遺産相続に関する嫡出子と非嫡出子の間の抗争が裁判で争われている。ことは単なる義兄弟間の問題でなく、憲法と民法に関わる問題となっている。昨日の最高裁(裁判長の竹崎博允最高裁長官は近くの官舎に居住)では当事者から弁論を聞いた。
そもそもは結婚していない男女間の子(婚外子)の遺産相続の取り分は、結婚した男女の子(婚内子)の半分とする民法の規定が、「法の下の平等」を定めた憲法に違反するかどうかが争われたものである。
結論的には、9月に「違憲」と判断される公算が大きいとされている。

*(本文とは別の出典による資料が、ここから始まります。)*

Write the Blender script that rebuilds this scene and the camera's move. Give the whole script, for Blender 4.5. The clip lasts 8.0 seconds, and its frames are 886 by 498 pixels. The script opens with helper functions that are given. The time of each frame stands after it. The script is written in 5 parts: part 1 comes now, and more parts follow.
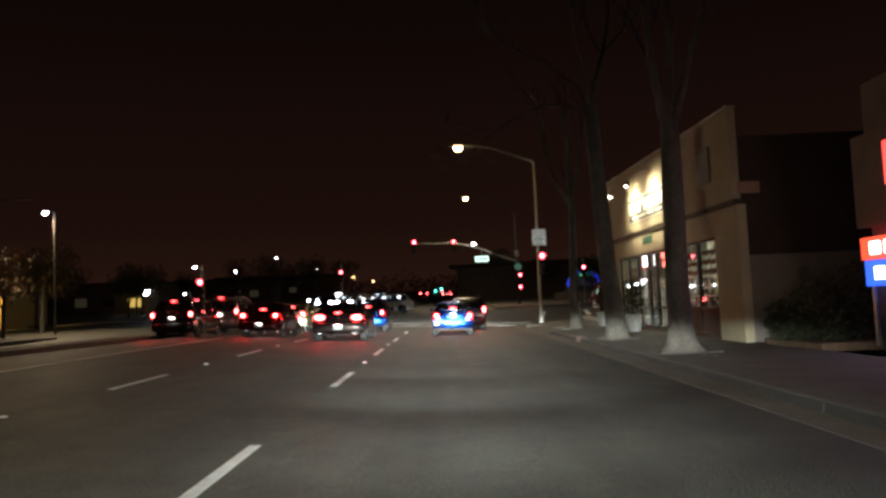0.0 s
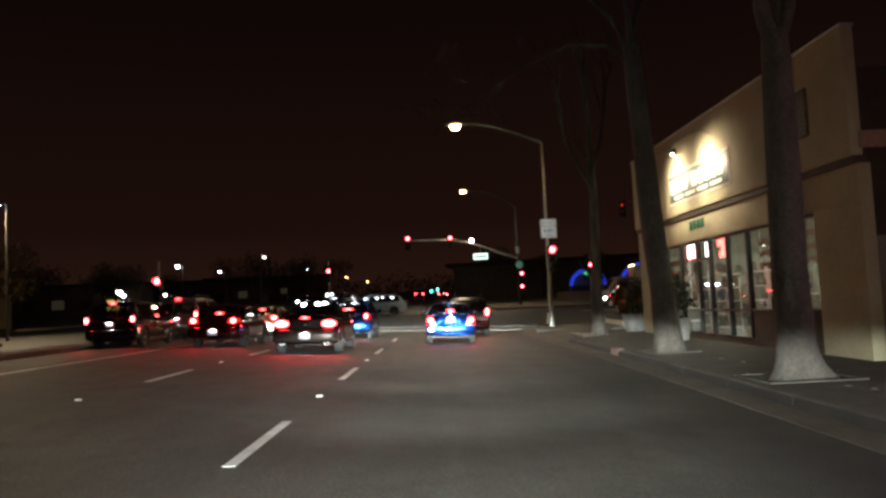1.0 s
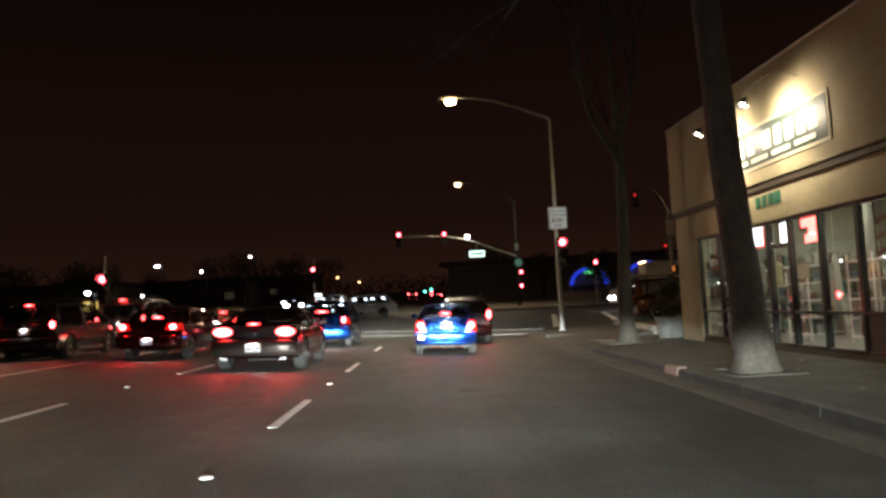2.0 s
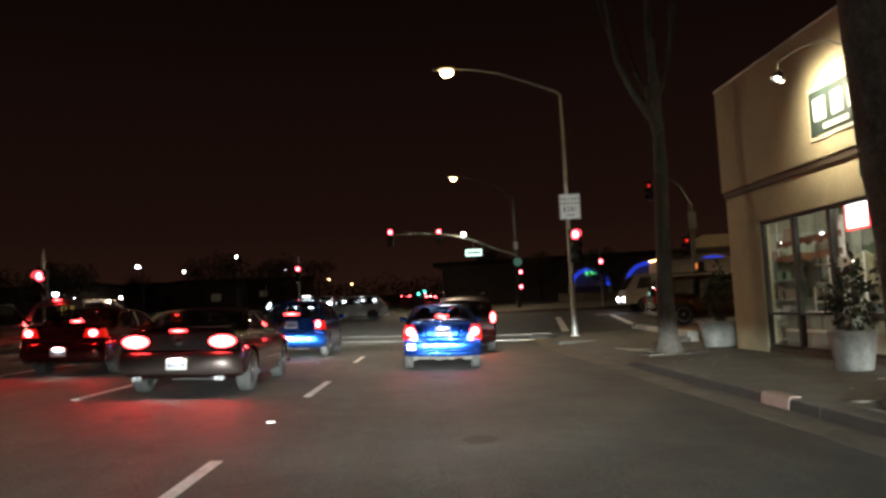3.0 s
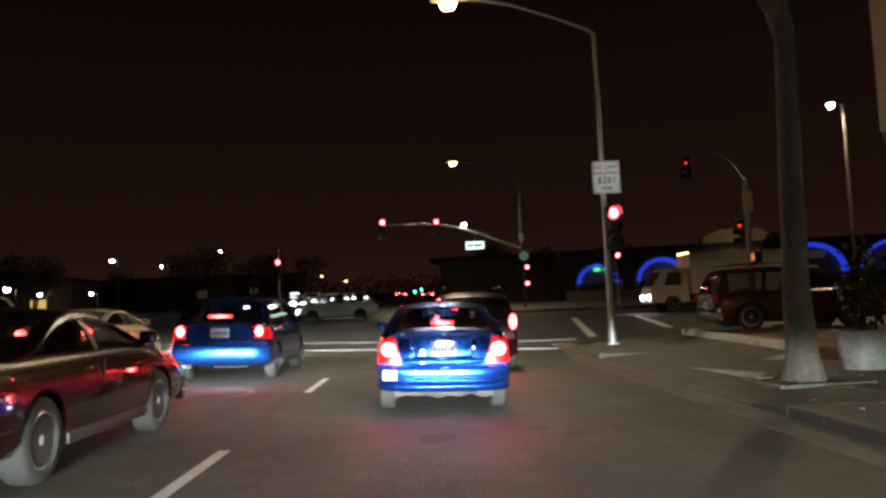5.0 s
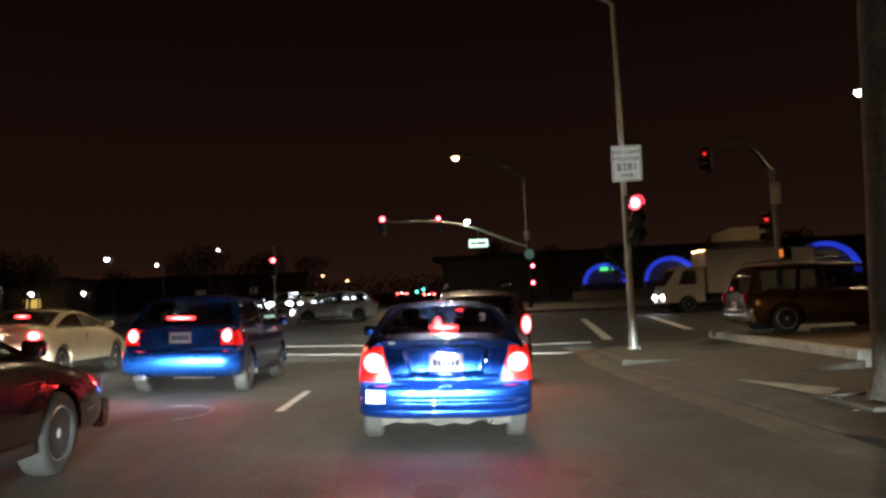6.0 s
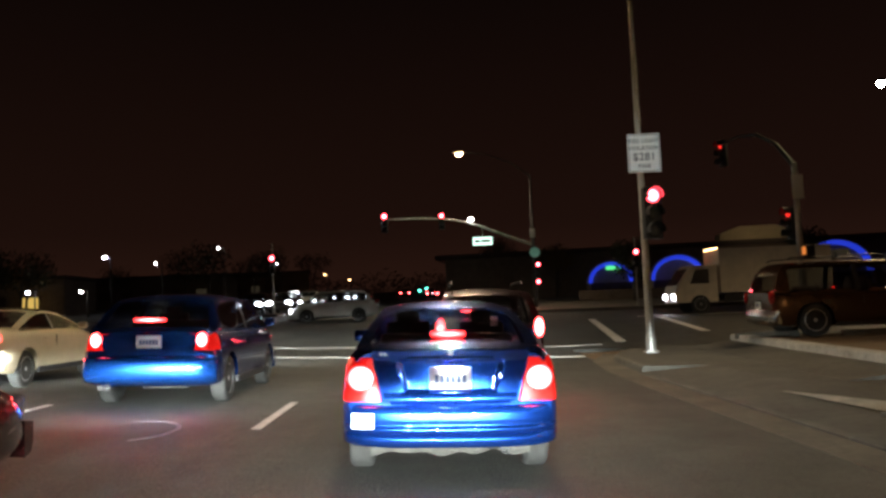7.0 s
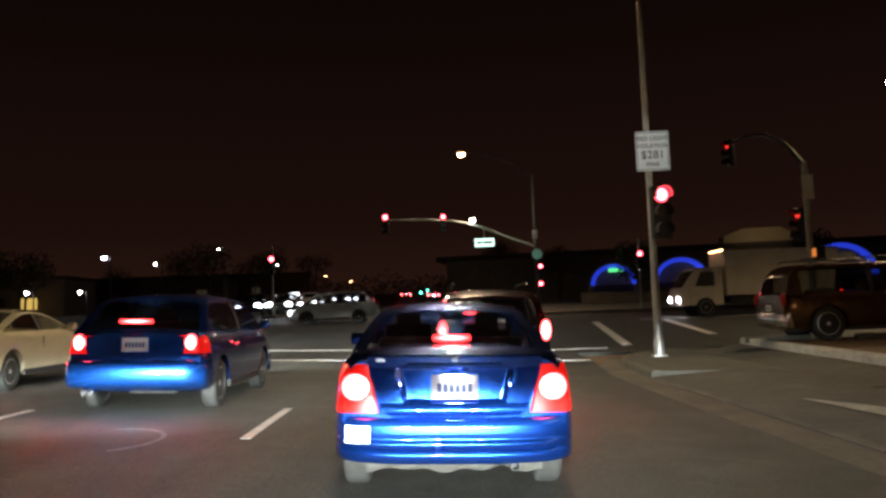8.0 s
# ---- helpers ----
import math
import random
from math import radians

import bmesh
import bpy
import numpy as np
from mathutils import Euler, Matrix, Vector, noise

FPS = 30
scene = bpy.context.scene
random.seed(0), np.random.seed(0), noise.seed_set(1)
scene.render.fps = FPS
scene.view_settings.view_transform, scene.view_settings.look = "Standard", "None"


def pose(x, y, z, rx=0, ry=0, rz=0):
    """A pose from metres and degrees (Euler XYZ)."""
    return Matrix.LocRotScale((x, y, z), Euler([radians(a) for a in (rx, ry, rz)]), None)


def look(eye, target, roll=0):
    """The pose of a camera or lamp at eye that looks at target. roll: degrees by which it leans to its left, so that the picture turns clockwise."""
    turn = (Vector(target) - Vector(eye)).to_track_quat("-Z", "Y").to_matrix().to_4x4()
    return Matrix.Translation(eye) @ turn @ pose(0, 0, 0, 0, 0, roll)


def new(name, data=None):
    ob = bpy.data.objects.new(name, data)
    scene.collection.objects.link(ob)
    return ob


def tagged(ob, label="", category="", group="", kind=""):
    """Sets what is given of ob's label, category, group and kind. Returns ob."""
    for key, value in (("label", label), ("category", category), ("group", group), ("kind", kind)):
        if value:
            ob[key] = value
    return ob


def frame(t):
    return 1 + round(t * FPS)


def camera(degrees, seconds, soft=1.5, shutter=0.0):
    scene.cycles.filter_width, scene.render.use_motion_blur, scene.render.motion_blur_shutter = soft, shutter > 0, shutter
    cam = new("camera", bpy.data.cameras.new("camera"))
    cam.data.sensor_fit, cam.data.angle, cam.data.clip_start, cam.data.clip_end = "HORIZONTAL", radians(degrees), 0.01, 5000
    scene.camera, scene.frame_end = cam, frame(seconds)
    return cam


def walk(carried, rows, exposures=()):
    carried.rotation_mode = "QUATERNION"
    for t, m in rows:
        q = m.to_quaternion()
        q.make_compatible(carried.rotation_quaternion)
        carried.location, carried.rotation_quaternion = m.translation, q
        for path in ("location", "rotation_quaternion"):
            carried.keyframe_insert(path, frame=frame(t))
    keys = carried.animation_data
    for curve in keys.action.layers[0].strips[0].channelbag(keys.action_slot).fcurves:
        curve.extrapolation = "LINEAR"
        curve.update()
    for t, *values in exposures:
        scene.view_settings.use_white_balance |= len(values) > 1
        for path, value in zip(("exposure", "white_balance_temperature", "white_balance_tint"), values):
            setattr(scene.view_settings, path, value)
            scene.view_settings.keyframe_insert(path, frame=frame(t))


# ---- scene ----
cam = camera(58.0, 8.0, soft=2.8)
PATH = [
    (0, (1.721, -12.1, 1.203), (1.724, -10.105, 1.346), -2.6),
    (0.5, (1.717, -9.156, 1.227), (1.725, -7.161, 1.369), -2.6),
    (1, (1.737, -6.422, 1.257), (1.75, -4.427, 1.401), -2.8),
    (1.5, (1.772, -3.776, 1.298), (1.792, -1.781, 1.441), -2.9),
    (3, (1.774, 3.046, 1.258), (1.818, 5.04, 1.409), -2.9),
    (3.5, (1.797, 5.027, 1.292), (1.846, 7.021, 1.442), -2.8),
    (4, (1.81, 6.811, 1.299), (1.861, 8.805, 1.447), -2.7),
    (4.5, (1.819, 8.31, 1.308), (1.871, 10.304, 1.454), -2.7),
    (6, (1.894, 11.863, 1.311), (1.939, 13.858, 1.458), -2.6),
    (6.5, (1.9, 12.703, 1.328), (1.942, 14.697, 1.472), -2.6),
    (7, (1.917, 13.26, 1.337), (1.954, 15.255, 1.482), -2.5),
    (7.5, (1.909, 13.575, 1.341), (1.945, 15.569, 1.487), -2.4),
    (8, (1.908, 13.808, 1.334), (1.942, 15.802, 1.484), -2.3),
]
walk(cam, [(t, look(eye, target, roll)) for t, eye, target, roll in PATH])

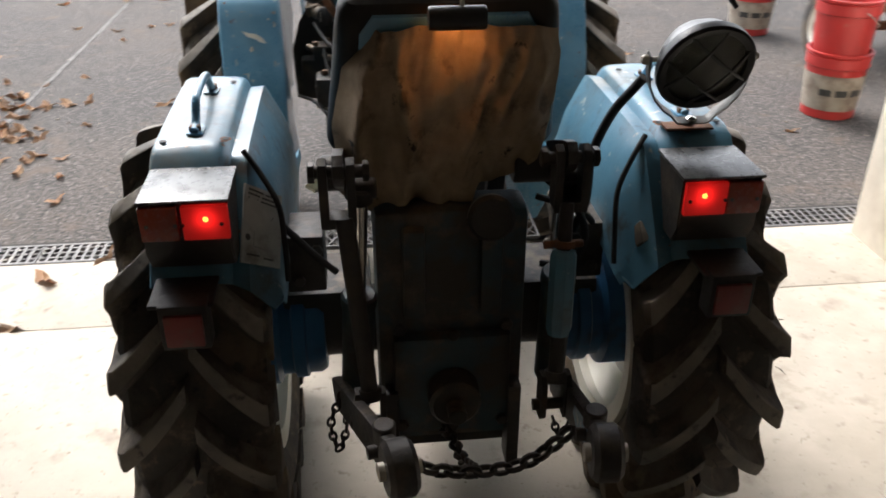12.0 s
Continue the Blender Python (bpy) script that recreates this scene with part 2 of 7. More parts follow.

実は、この問題は1898年(明治31年)公布の民法規定で婚外子の相続遺産を婚内子の2分の1と定めたが、1947年の改正民法でもそのまま引き継がれた。20年前ぐらいから頻繁に裁判が起こされたが、その都度僅差の判断で現行のまま今日に至った。
それが今どうしてこの問題が大きく取り上げられるようになったのか。国際的に日本の民法規定が不平等と見て、1995年以来国連がわが国に対して差別解消を求める勧告がすでに10回も出されていることである。
ひとつには、民法の規定が平等を謳った憲法に違反していないか、法律が差別を容認しているという点にある。敢えて言えば、生まれた子どもに差別をするのは可笑しいという考えである。これは言葉通り解釈すれば、確かに平等に反している。つまり違憲ではないかと思う。
二つ目には、正式な結婚をして嫡出子として法律的に家庭の一員となった子どもと、法律的に結婚せず非嫡出子を同じ視点で平等として扱うことにより、家族観と倫理感、そして家族自体が崩壊するのではないかとの懸念がある。
近年シングルマザーとか、未婚の母とか、かつての家族制度や倫理感とは異なった道を歩む若者が増えて、必ずしも以前の法律で良いとは思わないが、平等を主張する以上は、家族として届けを出さずに生活することが社会の基盤を損なう恐れがあるということに自覚を持つこと、そして自分たちの子どもが差別感や劣等感を持たないよう愛情を持って間違ってはいないとする自らの立場を伝える努力を惜しんではならないと思う。
さて、昨日妻の誕生日を忘れた罪滅ぼしに夕方になってハイアット・リージェンシー東京へ出かけ、高級感のあるレストランで美味いディナーをともにした。